I know because I’ve been there myself. A couple of years ago my first full-length book, The Magician’s Lover (Book One in the Prophecy Girl Trilogy) was published through Xcite Books. The story was all me, but I’d be lying if I claimed that the creation and execution of it wasn’t at least in part influenced by what I thought I had to include in an erotica novel. And doing so didn’t earn me any favours with critics, with the book receiving mixed reviews across the board; the general consensus (and one, in hindsight, I agree with) being that it’s good but flawed – and the aspects of the book that people did really like were the ones that were all me. Taking my knocks and learning from my mistakes, I wrote The Magi’s Daughter (Book Two in the Prophecy Girl Trilogy) with no sense of obligation to anyone or anything; from the first page to the last, it is 100% my own vision. I went against traditional erotica topes, turning up the plot-related violence and the scope of magic, nixing the clichéd “poor vulnerable girl gets influences by a powerful man” aspect, and including rare plot elements such as a happy married couple and an unhappy ending for another couple. When I look back on the book I am still very proud of it; I don’t have a bad word to say about it, and I don’t think it’s a coincidence that it was much, much better received by critics.

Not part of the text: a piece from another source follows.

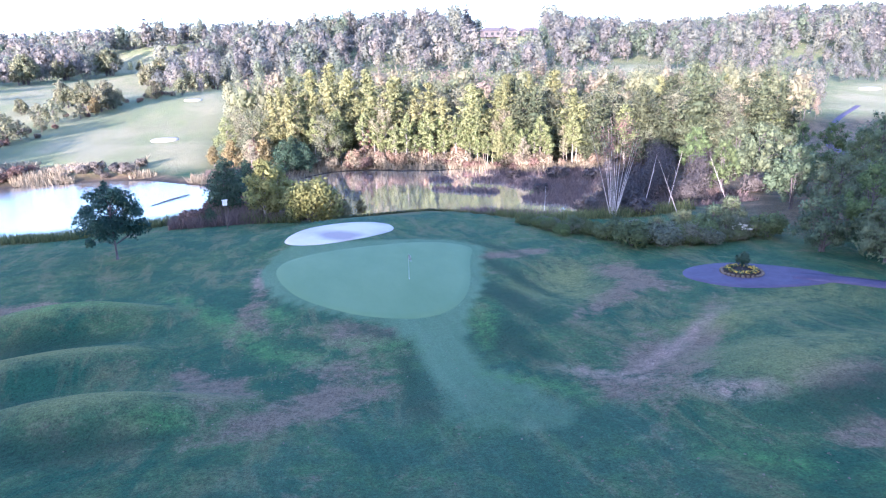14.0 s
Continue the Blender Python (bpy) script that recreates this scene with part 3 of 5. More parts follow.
def foliage(rng, lobes, count, size, long=1.3, fill=0.35, broad=0.42):
    """Leaf sprays: small folded rhombs on and in the given lobes, rows of x, y, z, rx, ry, rz."""
    lobes = np.asarray(lobes, float)
    weight = (lobes[:, 3] * lobes[:, 4] + lobes[:, 5] * lobes[:, 3]) ** 0.9
    k = rng.choice(len(lobes), count, p=weight / weight.sum())
    d = rng.normal(size=(count, 3))
    d[:, 2] += 0.25
    d /= np.linalg.norm(d, axis=1)[:, None]
    r = 1.0 - fill * rng.random(count) ** 1.5 + 0.10 * rng.normal(size=count)
    c = lobes[k, :3] + d * lobes[k, 3:] * r[:, None]
    nrm = d * 0.8 + rng.normal(size=(count, 3)) * 0.55
    nrm[:, 2] += 0.25
    nrm /= np.linalg.norm(nrm, axis=1)[:, None]
    a = np.cross(nrm, rng.normal(size=(count, 3)))
    a /= np.linalg.norm(a, axis=1)[:, None]
    b = np.cross(nrm, a)
    s = size * (0.6 + 0.8 * rng.random(count))[:, None]
    v = np.stack([c - a * s * long * 0.5, c - b * s * broad - nrm * s * 0.12, c + a * s * long * 0.5, c + b * s * broad - nrm * s * 0.12], 1)
    face = d * 0.6 + nrm * 0.55
    return v.reshape(-1, 3), np.arange(count * 4).reshape(-1, 4), np.repeat(face / np.linalg.norm(face, axis=1)[:, None], 4, 0)


_a, _z = np.arange(5) * np.pi * 0.4, np.sin(np.radians([-72, -22, 26, 74]))
BALL = np.stack([np.outer(np.sqrt(1 - _z ** 2), np.cos(_a)), np.outer(np.sqrt(1 - _z ** 2), np.sin(_a)), np.outer(_z, np.ones(5))], -1).reshape(-1, 3)
_i = np.arange(20).reshape(4, 5)
_j = np.roll(_i, -1, 1)
BALL_FACES = np.stack([_i[:-1], _j[:-1], _j[1:], _i[1:]], -1).reshape(-1, 4)


def clumps(rng, lobes, size=0.82):
    """The shaded inside of a dense crown: one knobbly clump of twigs and leaves a lobe."""
    lobes = np.asarray(lobes, float)
    n = len(lobes)
    knob = size * (1 + 0.16 * rng.normal(size=(n, 20, 1)))
    v = lobes[:, None, :3] + BALL * lobes[:, None, 3:] * knob
    f = BALL_FACES + 20 * np.arange(n)[:, None, None]
    return v.reshape(-1, 3), f.reshape(-1, 4), np.tile(BALL, (n, 1))


def with_clumps(rng, lobes, leaves, size=0.82):
    v, f, w = clumps(rng, lobes, size)
    return np.concatenate([v, leaves[0]]), np.concatenate([f, leaves[1] + len(v)]), np.concatenate([w, leaves[2]])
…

And now here I sit, nervously watching Heidi Klum’s poker face as my latest work walks the runway; an ambitious avant-garde couture piece I’ve named The Ancient’s Destiny (Book Three in the Prophecy Girl Trilogy). Will the judges find the intense action scenes and occasional surrealist influences fresh and exciting? Or will they just be confused by the amount of darkness in the story, and send me packing with a curt “You’re out” and a kiss on each cheek? It’s too early to say; but if there’s one thing that Project Runway’s taught me, it’s that it’s better to go home to a small but devout following for something you totally believe in, than to fail for trying to impress everyone but never displaying your true creative vision.